Hush money to Stormy Daniels
Was Trump paying hush money to Stormy Daniels a crime?
Trump says he is the victim of a "corrupt, depraved, and weaponized justice system."
The Manhattan prosecutor of New York State is about to give Donald Trump a giant gift. It will taint all the other pending prosecutions. It will give credence to Trump's claim of "witch hunt." Democrats will look like they would do anything to get Trump.
Let's assume Trump really had sex with Stormy Daniels. He denies it, but having sex with a young woman when it was available to him, then denying it, is the kind of thing Trump would do. "When you are a star, they let you." There are photographs of Trump and Daniels together. She has a story about Trump's odd mushroom-shaped penis. There are a series of checks totaling $130,000, some signed by Trump, some by his business manager. The checks were purportedly "legal expenses" to his lawyer. The chain of checks equaled those paid out to Daniels, making a strong inference that the money was really for Daniels. Trump's lawyer at the time, Michael Cohen, testified that they were indeed hush-money payments. Cohen admitted his role, plead guilty to the crime of having participated in the sham, and was sentenced to nearly four years in prison.
We are witnessing the oldest story in the history of men, women, and marriage. Trump had sex with someone he shouldn't have and tried to hide it. This isn't complicated. It isn't right, but it is not uncommon either. Daniels wanted money and Trump had money to offer. Most Americans look at it as a family matter, not a criminal matter. Melania knew what she was getting when she married Trump. So did Hillary when she married Bill Clinton.
A quarter century ago Bill Clinton engaged in sex play with Monica Lewinsky. Republicans got word of it. Clinton was embarrassed and denied it. A special prosecutor who came up empty on a Clinton land investment switched his focus to the sex case. Bill Clinton tried damage control by lying about it. Republican officeholders called the denial a matter of grave national importance and justification for impeachment. Democrats minimized it, saying that America should slap Bill's wrist, censure him or something, and move on.
The world has changed since 1998. Republicans flipped sides after having been firm and righteous that Bill Clinton was a sexual predator and a danger to the rule of law. Now they defend Trump. The new GOP realizes that it likes that alpha-male, I-take-what-I want vibe. They prefer that to a prissy wimp like Mike Pence or a puritan scold like Liz Cheney. Those two are constrained by norms and laws, but Republicans now prefer a swashbuckling rebel. Democrats switched, too. Democratic partisans are cheering on the prosecution. Democrats should remember history. Instead of losing seats in the 1998 midterms, Democrats gained five. It was a major loss of face for Speaker of the House Newt Gingrich, the person most associated with the GOP effort to "get" Bill Clinton.
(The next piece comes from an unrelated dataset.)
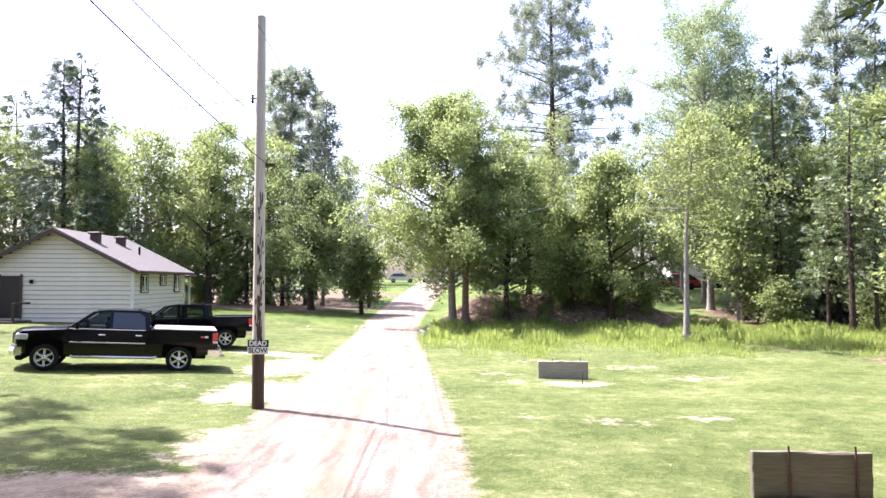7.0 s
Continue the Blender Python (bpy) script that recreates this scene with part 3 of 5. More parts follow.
def broadleaf(name, label, H, r, low, R, bark, leaf, boughs=16, clumps=5, per=90, size=0.3, lean=(0, 0), clump=0.95, stems=1, group="", flat=0.75, narrow=0.85, profile=None, climb=0.5):
    """A leafy tree: limbs rise from the trunk and fork; clumps of leaves hang round the forks."""
    root = new(name)
    tp, at = trunk_pile(H * 0.93, r, lean, 0.4, 9, 0.25, 14, 0.05)
    fp = Pile()
    for i in range(boughs):
        u = (i + 0.5) / boughs
        h = low + (H * 0.95 - low) * u ** 0.9
        w = min(1, 0.55 + 1.6 * u) * (1 - u) ** 0.55 * narrow + (1 - narrow)
        if profile:
            w = float(np.interp(u, np.linspace(0, 1, len(profile)), profile))
        L = R * w * rng.uniform(0.5, 1.22)
        az = i * 2.399 + rng.normal(0, 0.3)
        c, rr = at(h)
        P = limb(tp, c, az, L, climb * (1 + u), 0.18, min(rr * 0.55, 0.03 + 0.014 * L))
        for k in range(max(2, round(clumps * (0.35 + 0.95 * L / R)))):
            s = rng.uniform(0.35, 1.05)
            q = np.array([np.interp(s, np.linspace(0, 1, len(P)), P[:, j]) for j in range(3)]) + rng.normal(0, 0.3, 3) * L * 0.3
            mid = P[2]
            tp.tube(np.stack([mid, (mid + q) / 2 + [0, 0, 0.1], q]), [0.02, 0.012, 0.004], 3)
            m = int(per * rng.uniform(0.6, 1.3))
            d = rng.normal(0, 1, (m, 3))
            d /= np.linalg.norm(d, axis=1)[:, None]
            rad = clump * rng.uniform(0.45, 1.4) * rng.uniform(0.25, 1, m) ** 0.5
            Q = q + d * rad[:, None] * [1, 1, flat]
            scatter(fp, "leaves", Q, d + [0, 0, -0.3], size * rng.uniform(0.7, 1.3, m))
    tp.make("trunk", bark, root, smooth=True)
    fp.make("crown", leaf, root)
    tagged(root, label, "tree", group)
    return root


def stand(ob, x, y, turn=0.0, scale=1.0, dz=0.0):
    """Sets a thing upon the ground."""
    ob.matrix_basis = Matrix.Translation((x, y, gz(x, y) + dz)) @ Matrix.Rotation(turn, 4, "Z") @ Matrix.Scale(scale, 4)
    return ob


def again(ob, x, y, turn=0.0, scale=1.0, dz=0.0):
    """A copy of a tree elsewhere."""
    ob2 = copy_thing(ob, Matrix.Identity(4))
    return stand(ob2, x, y, turn, scale, dz)


def roots(tree, bark, n, length, r, spread=6.28, toward=0.0):
    """Bare roots that creep out from a trunk along the ground, each a part of its tree."""
    o = tree.matrix_basis.translation
    for i in range(n):
        a = toward + (i + rng.uniform(0.2, 0.8)) / n * spread - spread / 2
        L, k = length * rng.uniform(0.5, 1.15), np.linspace(0, 1, 8)
        bend = rng.normal(0, 0.35)
        X, Y = np.cos(a + bend * k) * (0.12 + L * k), np.sin(a + bend * k) * (0.12 + L * k)
        Z = lie(o.x + X, o.y + Y) - o.z + 0.16 * (1 - k) ** 3 + 0.03 * (1 - k) - 0.05 * k + 0.02 * np.sin(k * 9 + i)
        pl = Pile()
        pl.tube(np.stack([X, Y, Z], -1), r * (1.25 * (1 - k) ** 1.2 + 0.2) * rng.uniform(0.8, 1.2), 7)
        pl.make("root", bark, tree, smooth=True)

# --- tall bare-stemmed pines by the lane ---


def red_pine(x, y, r, H=23, low=12, label="tall red pine with a bare flaky reddish trunk", lean=(0, 0), sides=22, boughs=34, leaf=None, per=30, flare=0.55, R=3.2, bark=None, size=0.42, kind="tuft", shape=0.55, clumps=4):
    t = conifer("pine_tree", label, H, r, low, R, bark or BARK_RED, leaf or LEAF_PINE, kind, boughs, per, size, 0.1, 0.25, shape, lean, flare, 0.5, 0.35, 0.22, sides, 0.25, "pines along the lane",
                0.025, clumps=clumps)
    return stand(t, x, y)


thick_pine = red_pine(-5.4, 9.55, 0.27, 28, 11, "thick red pine trunk beside the gravel, roots spreading", (-0.7, 0), boughs=34, per=24, R=4.4, size=0.8, kind="tuft_far")
red_pine(-5.87, 14.1, 0.2, 27, 11, lean=(-0.5, 0), boughs=34, per=24, R=4.4, size=0.8, kind="tuft_far")
red_pine(-5.05, 16.5, 0.21, 28, 11, lean=(-1.2, 0), boughs=34, per=24, R=4.4, size=0.8, kind="tuft_far")
# the first pine is added behind nearer trunks, to cast shade on the lane
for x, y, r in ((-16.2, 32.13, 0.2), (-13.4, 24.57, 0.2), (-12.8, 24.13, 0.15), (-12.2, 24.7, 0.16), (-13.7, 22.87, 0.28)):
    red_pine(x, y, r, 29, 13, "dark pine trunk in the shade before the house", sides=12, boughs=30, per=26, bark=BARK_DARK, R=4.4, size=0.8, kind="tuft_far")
for x, y, r, H in ((-13.0, 41.0, 0.24, 24), (-11.1, 40.4, 0.2, 22), (-19.6, 50.6, 0.2, 22), (-21.2, 48.2, 0.17, 23), (-23.4, 52.5, 0.2, 24), (-25.5, 49.0, 0.22, 23)):
    red_pine(x, y, r, H + 5, 15, "tall slender pine with a high thin crown", sides=12, boughs=16, per=16, R=3.0, size=0.7, kind="tuft_far")
# the last pine is added unseen, to shade the grass before the pickups
for x, y in ((-13.2, 43.47), (-14.3, 45.99), (-22, 33.4), (-25, 35.5), (-17.5, 48.4), (-18.8, 52.6)):
    red_pine(x, y, 0.17, 27, 10, "dense tall pine at the edge of the yard", sides=12, boughs=34, per=30, R=3.6, size=0.7, kind="tuft_far")
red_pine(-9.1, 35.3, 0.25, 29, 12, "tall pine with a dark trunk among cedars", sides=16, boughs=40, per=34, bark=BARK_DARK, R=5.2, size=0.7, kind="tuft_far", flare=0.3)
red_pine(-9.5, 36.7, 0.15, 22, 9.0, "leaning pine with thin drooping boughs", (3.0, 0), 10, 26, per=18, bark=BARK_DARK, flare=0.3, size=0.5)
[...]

The Manhattan D.A. is expected to prosecute the crime of "falsification of business records," which would be a misdemeanor. That has a fatal problem. The statute of limitations for that misdemeanor is two years, and that has lapsed. To turn this into a felony, where there is a five year statute of limitations, the prosecution needs to argue this was also a campaign finance violation, a federal crime. The prosecution asserts that paying Stormy Daniels via Michael Cohen was primarily motivated to influence the election, not hide this from Melania. There is another complication: A campaign violation is a federal crime, not a state one, so calling these two crimes for the purpose of a creating a state felony may not be legal. In addition to that hurdle, the case relies on the jury trying to guess Trump's motivation, and presume he wasn't also thinking about his wife Melania back at home, with a new baby Baron.
The prosecutor needs to walk the jury though a tightrope. If anyone on the jury has reasonable doubts about Trump's mixed motivations, Trump is acquitted, which is vindication for Trump. The general public, which will follow any trial by the media, will hear the story that this is a paperwork crime, false expense reporting combined with an in-kind campaign contribution made through the wrong vehicle. It will look like a stretch. Even if Trump is found guilty, Democrats will have established that they will go after Trump for technical paperwork crimes when the giant crime is Trump's effort to organize an overthrow of the government.
The case is a loser. The Bill Clinton history taught us that Americans don't really care that much about consensual sex by presidents, at least male ones. Apparently we expect it from alpha males. JFK apparently had sex with Marilyn Monroe. That doesn't destroy his reputation. He was young and good looking; she was hot and willing. What is the surprise here? Trump has re-affirmed that lesson multiple times.
Democrats are forgetting the lessons of history. Prosecute him for his real crimes. Not this.